The University of Alabama in Huntsville Foundation became owner of a large portion of land in the research park district. Through the leadership of the UAH Foundation Board, the development of CRP was actively managed to help the entire community achieve substantial economic growth and expansion.
Other companies quickly followed the example of Teledyne Brown, and made investments of their own. These early companies included Lockheed Martin Corporation, IBM and many others. As America rushed headlong into the space race in the 1960s, development in the Park was brisk, with nearly 1,000 acres purchased and developed by private companies. By the end of the 1970s, the development of what is now known as CRP East was nearing completion.
In 1982, the second major phase of CRP was launched with the planned development of CRP West. A substantial new parcel of land, exceeding 800 acres, was purchased and a master plan was established by the City of Huntsville. This new phase strengthened the development restrictions on the park, rivaling, and in many instances, exceeding the quality of planned research and development parks anywhere in the world. The City of Huntsville continued to acquire land for future growth of the park, ultimately reaching its current size of 3,843 acres.
The master plan for this new section of CRP called for man-made lakes, underground utilities, aesthetically beautiful landscape requirements, and consistent and specific standards for the appearance and maintenance of all structures within the park.
The City of Huntsville also expanded the process of managing the development of the park to include involvement by the actual owners and occupants of CRP, the extended local business community, and a board of business and community leaders appointed by the mayor to provide long-term oversight.
Cummings Research Park, first established as a public-private initiative with bright hopes for the future, had become a stunning success. In 2005, Gov.

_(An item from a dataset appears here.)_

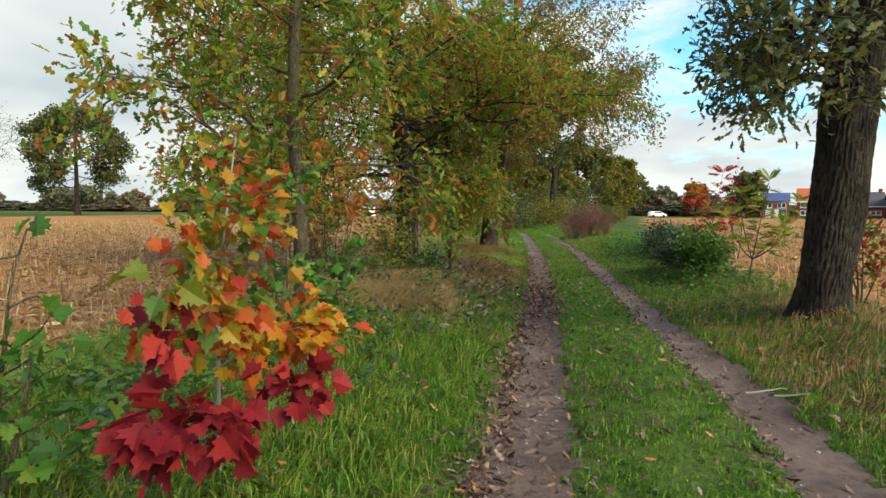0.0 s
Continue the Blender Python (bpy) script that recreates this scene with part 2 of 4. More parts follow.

Bob Riley, attending one of dozens of groundbreaking events for new structures remarked, “This research park is the crown jewel of Alabama’s economic development assets.” CRP continues to attract significant capital investment, with more than $1 billion in capital invested in the period from 2004-2010, resulting in more than 5 million square feet of additional office, manufacturing and retail space.
In 1999, the Chamber of Commerce of Huntsville/Madison County made the initial contact with a developer from Los Angeles, O&S Holdings LLC. That contact led to an announcement in December 2002 that the company had reached agreement with the City of Huntsville to begin development of a specially zoned district in the park, known as the CRP West Commercial Services District. Located in the southeast corner of CRP West, at the intersection of Research Park Boulevard and Old Madison Pike, this 100-acre tract of land was soon transformed from farmland to a world-class shopping, entertainment, and business destination known as Bridge Street Town Centre.
Today, Bridge Street is a regional shopping and cultural destination. Included in the development are more than 700,000 square feet of upscale retail space, Alabama’s first Westin Hotel, upscale and casual dining alongside a 10-acre lake, walking trails, multi-tenant office buildings, and other commercial activities such as the Monaco Pictures movie theater and others.